I’m concerned that uncertainty over job losses and consumer spending could result in downward pressure on stocks. If investors go into panic mode, we could see a violent move lower, given the big gains registered in recent years.

What I’m doing now

Now, I’m not saying that investors should go and sell all their stocks today. Because things may not play out this way (I could be totally wrong about AI job losses). But I think it’s worth giving some thought to overall asset allocation and portfolio diversification right now.

It could also be a good time to start building up a cash pile. That’s what I’m doing personally. Given the run that markets have had, I’m aiming to boost my cash pile to 20%+ of my overall investment portfolio. That way, I’ll have options if there’s a stock market crash.

Rare buying opportunities

It’s worth pointing out that a crash could present some amazing buying opportunities for long-term investors. For example, there may be a chance to buy shares in Rolls-Royce Holdings (LSE: RR.) at a much lower price.
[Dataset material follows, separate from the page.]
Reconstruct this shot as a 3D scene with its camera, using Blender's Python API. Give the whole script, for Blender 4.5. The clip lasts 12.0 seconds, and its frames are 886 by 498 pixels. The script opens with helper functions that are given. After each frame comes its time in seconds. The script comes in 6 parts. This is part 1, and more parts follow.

This stock has had an incredible run over the last three years. As a result, it now trades at a very high valuation – the forward-looking price-to-earnings (P/E) ratio’s near 40.

That valuation’s too high for me personally. But if the stock were to come down significantly in price, I could be interested in snapping it up for my portfolio.

Because I see a lot of growth potential given the company’s exposure to defence and nuclear energy. These markets look set for strong growth in the years ahead given the complex geopolitical backdrop.

Of course, a large chunk of Rolls-Royce’s business is the manufacturing and servicing of engines for the civil aerospace market. If we were to see a major drop in consumer spending, this side of the business could be impacted negatively.

Overall though, I think the company has a lot going for it. So it’s on my ‘stock market crash watchlist’.